Nikolay Diulgheroff (20 December 1901 – 9 June 1982) was a Bulgarian artist, designer and architect who was active in Italy as a prominent representative of interwar Italian Futurism (il secondo Futurismo).
Diulgheroff was born in Kyustendil, a town in the western part of the Principality of Bulgaria, to a printer father. In 1920 and 1921, he studied at the University of Applied Arts in Vienna, Austria. The following year he studied in Dresden, Germany, and in 1923 he enrolled at the original Bauhaus in Weimar, where he was close to Swiss expressionist Johannes Itten. While a student in Germany, Diulgheroff exhibited his art in Berlin and Dresden. In 1924, he had his separate exhibition in Sofia, the capital of Bulgaria.
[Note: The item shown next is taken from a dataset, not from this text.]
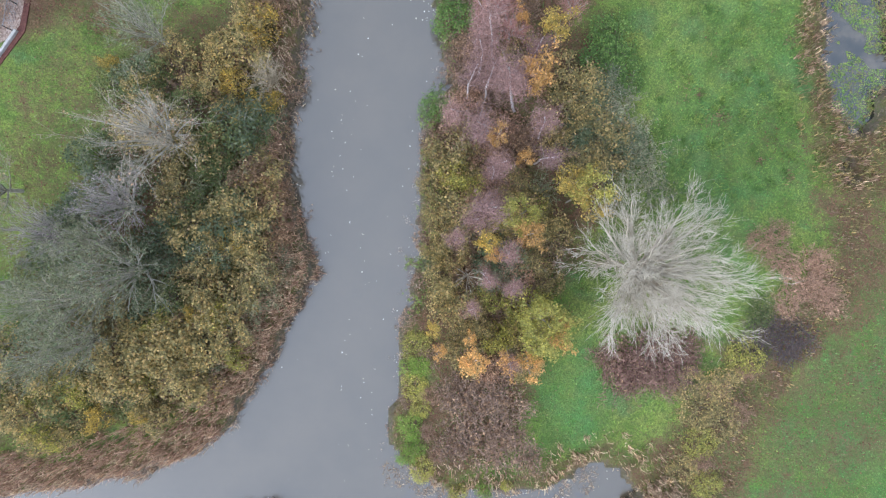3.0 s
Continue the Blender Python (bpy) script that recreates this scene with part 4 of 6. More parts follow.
set_out(["redthicket0"], [(14.8, 12.2, 2.6), (17.2, 12.9, 2.5), (17.9, 11.3, 2.2), (14.8, 10.9, 2), (19.2, 13.6, 1.9), (16, 12, 2.2), (13.6, 12.4, 1.6), (19, 12, 1.8)], 1.0)
set_out(["straw0"], [(28.7, 19.2, 2.2), (30, 18.1, 1.8), (26.9, 20.3, 1.6), (27.8, 17, 1.6), (30.4, 20.4, 1.3), (23.6, 8, 1.2), (27, 22.6, 1.3), (25.4, 21.8, 1.4), (31, 17, 1.6), (22, 10, 1.2), (24.4, 11.4, 1.0), (21, 4, 1.0), (19.6, 0, 1.0)], 0.8)
place("white0", 15.1, 19.6, 1.16, 1.0, 220)
place("snag0", 2.0, 19.1, 0.85, 2.7, 20)
set_out(["olive1", "lime1", "olive0", "dark0"], [(20.6, 8.6, 1.5), (22.2, 7.4, 1.5), (22.6, 10, 1.6), (20.8, 5.6, 1.3), (24.2, 12.6, 1.4), (19.4, 3.4, 1.2), (21.4, 2.2, 1.2), (19.8, 10.4, 1.3), (25.6, 16.2, 1.2)], 0.4, label="low dark olive weeds beside the ditch")
place("star0", 0.75, 55.9, 1.0, 0.95, 0)
place("star0", 1.6, 52.9, 0.9, 0.9, 130)
# the western wood
for kind, spots in (("grey0", [(-21.2, 29.5, 4.2), (-34.5, 26, 3), (-35.5, 18.5, 3)]), ("grey1", [(-24.6, 24.6, 3.1), (-30.4, 22.3, 2.7)]),
                    ("grey2", [(-26.2, 21.4, 2.8), (-23.6, 19.6, 3.8), (-27.6, 17.3, 3.5), (-31.6, 17.2, 2.8), (-22.4, 37.9, 2.9), (-27.4, 14, 2.9), (-30.6, 12.8, 2.6)])):
    set_out([kind], spots, 1.0, 3.3, "grey willows in the wood")
set_out(["dark0", "dark1"], [(-16.9, 30.5, 2.1), (-15.1, 31.4, 1.6), (-20, 32.3, 1.8), (-26.3, 34.2, 1.8), (-17.8, 27, 1.8), (-18.8, 28.4, 1.7), (-20.5, 22.7, 1.6), (-30.3, 9.4, 1.9), (-25.5, 8.9, 1.5), (-23, 34.6, 1.9), (-19, 25, 1.7), (-22, 17.2, 1.7)], 1.2)
set_out(["brownthicket0", "greythicket1"], [(-15.6, 36.6, 1.6), (-17.6, 33.4, 1.6), (-15, 29.4, 1.6), (-16.4, 26, 1.6), (-17.8, 22.6, 1.7), (-16, 15.6, 1.7), (-18.4, 12.6, 1.7), (-21, 15.4, 1.7), (-22.6, 10.6, 1.6), (-26.4, 9.6, 1.6), (-29.4, 12, 1.6), (-13, 20.4, 1.4), (-14.4, 17.6, 1.5), (-33, 8.8, 1.6), (-22.4, 19.4, 1.8), (-20.4, 25, 1.7), (-21, 34.4, 1.6)], 1.0, label="grey-brown undergrowth of bare stems")
set_out(["yellow0", "yellow1"], [(-16.6, 34.4, 1.3), (-27.6, 7.8, 1), (-24.3, 7.9, 0.9), (-16.6, 21.8, 1.1), (-20, 15.9, 0.9), (-18.7, -13.6, 1.5), (-20.9, -8.7, 1), (-26.3, 36, 0.7)], 1.7)
set_out(["brown0", "brown1", "yellow0"], [(-14.1, 40.6, 1.5), (-14.8, 39, 1.7), (-15.4, 27, 1.6), (-14.2, 25.2, 1.6), (-13.6, 22.2, 1.5), (-13.9, 33, 1.3), (-14.8, 42.4, 1.2)], 1.3)
set_out(OLIVE, [(-14.8, 39.8, 1.8), (-14.4, 27.7, 1.9), (-15.3, 24.7, 2.2), (-16.6, 23.4, 2), (-18.7, 35, 1.9), (-14.6, 22.3, 1.9), (-15.4, 19.7, 2.1), (-17.6, 20.6, 1.7), (-17.1, 17.2, 2.3), (-19.3, 18, 1.9), (-19.3, 14.6, 2.3),
                (-21.5, 13.8, 2.2), (-17.2, 14.2, 1.9), (-23.6, 12.1, 2.2), (-21, 10.8, 2.1), (-25.8, 11.6, 2.1), (-19.3, 10.8, 1.9)], 1.35)
set_out(OLIVE, [(-28.4, 10.8, 2.1), (-31, 10.3, 2.1), (-24.9, 9.5, 1.9), (-32.3, 7.3, 1.9), (-34.6, 8.6, 2), (-37, 10, 2.2), (-36, 13, 2.2), (-22.6, 8.2, 1.6), (-29.6, 7.2, 1.6), (-21.5, 36.5, 1.8), (-16.8, 32.4, 1.4), (-17.4, 37.4, 1.5)], 1.25)
set_out(["lime0", "lime1"], [(-29.3, 9.9, 1.4), (-32.3, 9.9, 1.5), (-22.7, 15.5, 1.3), (-31.9, 6, 1.3), (-18, 16, 1.2), (-16.6, 12.4, 1.1), (-24, 10.4, 1.2)], 1.5)
place("pale0", -13.7, 34.8, 1.0, 0.95, 10)


def infill(kinds, poly, step, radius, rise, label, seed):
    """Undergrowth on a jittered grid that closes the gaps of a wood."""
    rng = np.random.default_rng(seed)
    p = np.array(poly)
    spots = []
    for gx in np.arange(p[:, 0].min(), p[:, 0].max(), step):
        for gy in np.arange(p[:, 1].min(), p[:, 1].max(), step):
            x, y = gx + rng.uniform(0, step), gy + rng.uniform(0, step)
            if inside(poly, np.array([x]), np.array([y]))[0] and water_distance(np.array([x]), np.array([y]))[0] < -1.2:
                spots.append((x, y, radius * rng.uniform(0.8, 1.25)))
    set_out(kinds, spots, rise, label=label)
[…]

In 1926, Diulgheroff settled in Turin, Italy, to study architecture at the Accademia Albertina, graduating in 1932. Bringing with him a characteristically Central European constructivist culture, he was introduced to many of the eminent Italian futurists, such as Fillia, and adopted that style. Diulgheroff created his most notable works in the 1920s and 1930s. Some of his art is exhibited in the Galleria Nazionale d’Arte Moderna in Rome. He contributed to the Futurist meals formulated in Filippo Tommaso Marinetti and Fillia’s 1930 Manifesto of Futurist Cooking: the dish pollofiat was his idea and he co-designed the interior of the Taverna Santopalato, the prime establishment for futurist cuisine.He created posters for Cinzano and Amaro Cora and advertising for Campari. Diulgheroff was part of leading futurist exhibitions throughout the 1920s and 1930s, such as those in Turin, Leipzig, Paris, Florence, Barcelona, Mantua and Venice.
Diulgheroff died in Turin, the city where he spent 56 years, in 1982. Diulgheroff remained active as an artist almost until his death. He is an honorary citizen of Turin and art historian Enrico Crispolti considers him the greatest of all interwar artists.